---------- SUPPLIED MATERIAL ----------
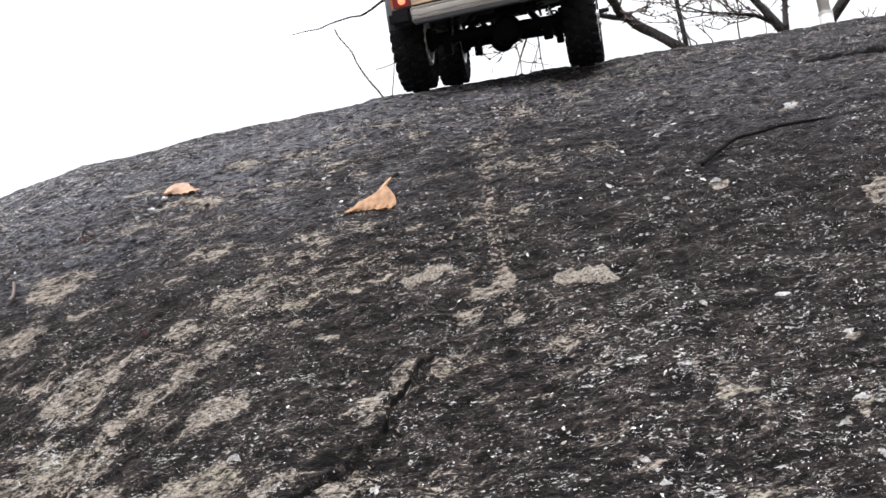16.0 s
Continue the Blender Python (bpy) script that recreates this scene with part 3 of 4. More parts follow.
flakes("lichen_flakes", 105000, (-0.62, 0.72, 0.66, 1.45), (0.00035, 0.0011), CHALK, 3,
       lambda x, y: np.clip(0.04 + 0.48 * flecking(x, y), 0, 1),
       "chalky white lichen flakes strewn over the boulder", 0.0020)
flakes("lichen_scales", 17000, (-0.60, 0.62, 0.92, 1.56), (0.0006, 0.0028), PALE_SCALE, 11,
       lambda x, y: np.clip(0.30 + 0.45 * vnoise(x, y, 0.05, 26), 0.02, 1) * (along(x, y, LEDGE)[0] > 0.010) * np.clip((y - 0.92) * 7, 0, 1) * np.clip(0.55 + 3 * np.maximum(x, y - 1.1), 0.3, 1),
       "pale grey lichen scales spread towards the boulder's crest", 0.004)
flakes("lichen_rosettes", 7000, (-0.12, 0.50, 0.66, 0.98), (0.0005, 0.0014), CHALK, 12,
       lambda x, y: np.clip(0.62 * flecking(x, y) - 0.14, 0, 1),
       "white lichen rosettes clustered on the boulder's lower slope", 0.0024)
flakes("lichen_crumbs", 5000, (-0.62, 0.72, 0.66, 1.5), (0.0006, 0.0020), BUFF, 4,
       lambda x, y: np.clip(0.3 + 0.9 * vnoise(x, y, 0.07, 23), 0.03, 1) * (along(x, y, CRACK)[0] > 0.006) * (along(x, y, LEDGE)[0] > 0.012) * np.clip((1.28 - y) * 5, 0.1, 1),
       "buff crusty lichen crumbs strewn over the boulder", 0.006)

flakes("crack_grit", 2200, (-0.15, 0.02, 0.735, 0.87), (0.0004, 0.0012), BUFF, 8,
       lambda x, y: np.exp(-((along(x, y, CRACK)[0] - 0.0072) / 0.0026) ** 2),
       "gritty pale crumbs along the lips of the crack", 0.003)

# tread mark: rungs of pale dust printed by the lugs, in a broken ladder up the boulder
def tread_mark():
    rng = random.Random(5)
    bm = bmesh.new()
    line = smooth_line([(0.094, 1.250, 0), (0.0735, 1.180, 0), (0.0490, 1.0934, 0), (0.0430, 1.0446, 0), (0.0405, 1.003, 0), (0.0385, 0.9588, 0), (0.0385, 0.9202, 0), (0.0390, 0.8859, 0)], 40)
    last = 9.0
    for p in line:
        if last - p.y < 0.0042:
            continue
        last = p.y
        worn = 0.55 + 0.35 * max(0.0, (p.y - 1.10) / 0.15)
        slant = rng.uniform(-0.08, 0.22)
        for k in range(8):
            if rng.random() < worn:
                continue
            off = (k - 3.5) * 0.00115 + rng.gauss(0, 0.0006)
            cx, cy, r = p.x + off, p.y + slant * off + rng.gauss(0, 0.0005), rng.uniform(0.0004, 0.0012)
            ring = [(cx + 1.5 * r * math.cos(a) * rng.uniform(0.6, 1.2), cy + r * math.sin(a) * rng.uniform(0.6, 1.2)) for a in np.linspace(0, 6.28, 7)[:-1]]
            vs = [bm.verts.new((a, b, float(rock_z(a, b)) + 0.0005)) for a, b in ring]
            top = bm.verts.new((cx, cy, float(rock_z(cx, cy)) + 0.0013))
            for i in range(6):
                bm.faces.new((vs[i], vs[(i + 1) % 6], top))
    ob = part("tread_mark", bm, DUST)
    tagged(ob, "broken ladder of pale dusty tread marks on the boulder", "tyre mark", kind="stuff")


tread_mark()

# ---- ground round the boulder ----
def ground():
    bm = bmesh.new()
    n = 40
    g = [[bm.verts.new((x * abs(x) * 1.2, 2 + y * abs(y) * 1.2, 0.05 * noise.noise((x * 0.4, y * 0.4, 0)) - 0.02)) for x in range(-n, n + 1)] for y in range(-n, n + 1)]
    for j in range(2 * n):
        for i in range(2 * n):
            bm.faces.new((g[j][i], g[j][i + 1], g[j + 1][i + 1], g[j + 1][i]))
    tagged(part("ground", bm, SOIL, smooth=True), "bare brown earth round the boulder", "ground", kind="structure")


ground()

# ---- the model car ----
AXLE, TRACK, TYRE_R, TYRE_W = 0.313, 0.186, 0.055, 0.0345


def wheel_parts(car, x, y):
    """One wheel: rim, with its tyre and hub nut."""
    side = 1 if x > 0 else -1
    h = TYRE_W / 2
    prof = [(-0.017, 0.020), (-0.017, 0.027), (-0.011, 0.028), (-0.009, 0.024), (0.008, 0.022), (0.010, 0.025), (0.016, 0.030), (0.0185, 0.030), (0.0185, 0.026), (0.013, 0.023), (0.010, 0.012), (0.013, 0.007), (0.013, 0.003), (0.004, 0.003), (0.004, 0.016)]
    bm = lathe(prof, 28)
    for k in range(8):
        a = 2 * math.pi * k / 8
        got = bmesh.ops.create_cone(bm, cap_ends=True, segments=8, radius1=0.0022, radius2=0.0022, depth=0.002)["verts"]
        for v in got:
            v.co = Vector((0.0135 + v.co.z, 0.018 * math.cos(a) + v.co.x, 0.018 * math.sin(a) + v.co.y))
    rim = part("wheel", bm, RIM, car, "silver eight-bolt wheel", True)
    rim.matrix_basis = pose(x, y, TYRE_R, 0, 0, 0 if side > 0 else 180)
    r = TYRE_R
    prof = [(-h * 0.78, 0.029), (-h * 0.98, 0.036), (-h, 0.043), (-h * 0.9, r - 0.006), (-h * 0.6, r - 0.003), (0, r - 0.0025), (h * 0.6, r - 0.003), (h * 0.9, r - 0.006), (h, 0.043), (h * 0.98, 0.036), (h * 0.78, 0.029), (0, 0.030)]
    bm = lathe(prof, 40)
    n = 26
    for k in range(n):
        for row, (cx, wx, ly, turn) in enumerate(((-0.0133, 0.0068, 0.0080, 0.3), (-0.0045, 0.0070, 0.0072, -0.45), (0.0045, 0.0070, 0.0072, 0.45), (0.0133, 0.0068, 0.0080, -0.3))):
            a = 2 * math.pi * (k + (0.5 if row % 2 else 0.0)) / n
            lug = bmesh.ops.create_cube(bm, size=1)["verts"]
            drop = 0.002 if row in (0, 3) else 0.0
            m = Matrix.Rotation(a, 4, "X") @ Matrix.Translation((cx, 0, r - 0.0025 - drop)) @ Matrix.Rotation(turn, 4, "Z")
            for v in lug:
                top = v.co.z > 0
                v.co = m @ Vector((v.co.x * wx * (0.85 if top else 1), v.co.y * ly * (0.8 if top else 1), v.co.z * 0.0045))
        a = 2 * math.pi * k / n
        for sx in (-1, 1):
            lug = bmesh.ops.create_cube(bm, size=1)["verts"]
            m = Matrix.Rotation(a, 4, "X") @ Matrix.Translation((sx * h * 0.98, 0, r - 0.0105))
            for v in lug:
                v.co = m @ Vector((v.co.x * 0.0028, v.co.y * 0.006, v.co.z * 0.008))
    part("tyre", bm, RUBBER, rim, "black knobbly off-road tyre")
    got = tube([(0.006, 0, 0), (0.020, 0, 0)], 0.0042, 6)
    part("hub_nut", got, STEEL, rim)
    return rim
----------
GIVEN TASK →
Give again, word for word, only the lines running from the line with "Continue the Blender" through the line with "crusty lichen crumbs"; include both of those lines.

WRITTEN RESPONSE →
Continue the Blender Python (bpy) script that recreates this scene with part 3 of 4. More parts follow.
flakes("lichen_flakes", 105000, (-0.62, 0.72, 0.66, 1.45), (0.00035, 0.0011), CHALK, 3,
       lambda x, y: np.clip(0.04 + 0.48 * flecking(x, y), 0, 1),
       "chalky white lichen flakes strewn over the boulder", 0.0020)
flakes("lichen_scales", 17000, (-0.60, 0.62, 0.92, 1.56), (0.0006, 0.0028), PALE_SCALE, 11,
       lambda x, y: np.clip(0.30 + 0.45 * vnoise(x, y, 0.05, 26), 0.02, 1) * (along(x, y, LEDGE)[0] > 0.010) * np.clip((y - 0.92) * 7, 0, 1) * np.clip(0.55 + 3 * np.maximum(x, y - 1.1), 0.3, 1),
       "pale grey lichen scales spread towards the boulder's crest", 0.004)
flakes("lichen_rosettes", 7000, (-0.12, 0.50, 0.66, 0.98), (0.0005, 0.0014), CHALK, 12,
       lambda x, y: np.clip(0.62 * flecking(x, y) - 0.14, 0, 1),
       "white lichen rosettes clustered on the boulder's lower slope", 0.0024)
flakes("lichen_crumbs", 5000, (-0.62, 0.72, 0.66, 1.5), (0.0006, 0.0020), BUFF, 4,
       lambda x, y: np.clip(0.3 + 0.9 * vnoise(x, y, 0.07, 23), 0.03, 1) * (along(x, y, CRACK)[0] > 0.006) * (along(x, y, LEDGE)[0] > 0.012) * np.clip((1.28 - y) * 5, 0.1, 1),
       "buff crusty lichen crumbs strewn over the boulder", 0.006)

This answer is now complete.